Emergency ejections have been made under conditions ranging from ground level to the highest at 57,000ft. The company's first success came on 20 May 1949 when test pilot Joe Lancaster bailed out of an AW52 research aircraft. In June 2003 Martin Baker announced that its seats had saved a 7,000th life after Lieutenant Commander Robert Schwab of the Royal Navy had to eject from a Sea Harrier at 10,000ft off the coast of Devon.

It was in fact his second ejection; he had to bail out of a Hawk trainer in 1984 after its landing gear collapsed.

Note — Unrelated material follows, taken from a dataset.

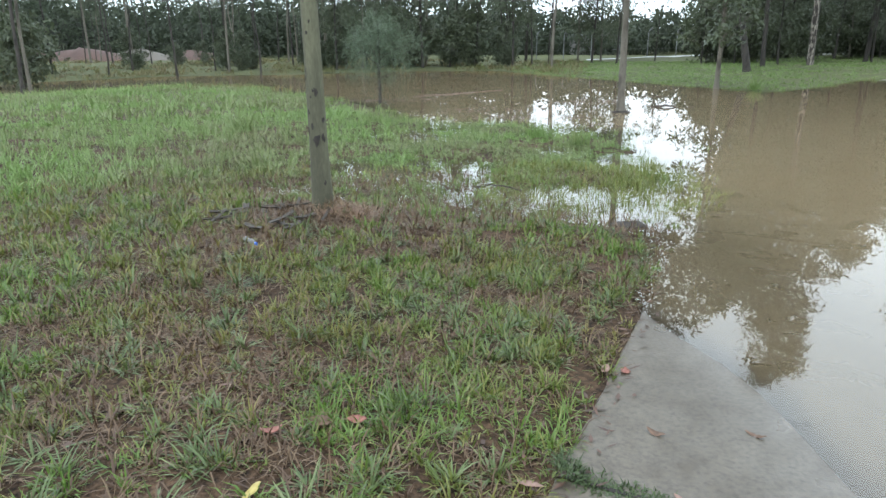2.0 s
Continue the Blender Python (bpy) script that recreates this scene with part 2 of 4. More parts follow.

A member speaks What it’s like to eject

*There was absolute silence in the cockpit of the Hawker Hunter as test pilot Rhys Williams realised they were not going to make it. Engine problems meant he was going to overshoot a runway as he brought the plane in so the RAF Squadron Leader turned to his navigator and told him to eject. "The good thing is he didn't ask questions. He just pulled his handle. As soon as I saw his seat lift I pulled my handle," explained the pilot. "Time just stands still and it seems like an age then you are off. The temptation is to look down but you must not do it or you will damage your neck. You have to stay tense and in position. I almost exploded out of the aircraft. It is a fearsome punch as you go out. It is just like someone crashing into you. You just brace and stiffen all your muscles. You are not breathing." Mr Williams, 51, who now works for QinetiQ and as a tutor at the Empire Test Pilots School in Wiltshire, broke both his legs. His navigator had spinal injuries. Both recovered and Mr Williams is adamant he would not hesitate to pull the handle again. "It has absolutely nothing to do with bravery, it is simply a survival instinct and your training."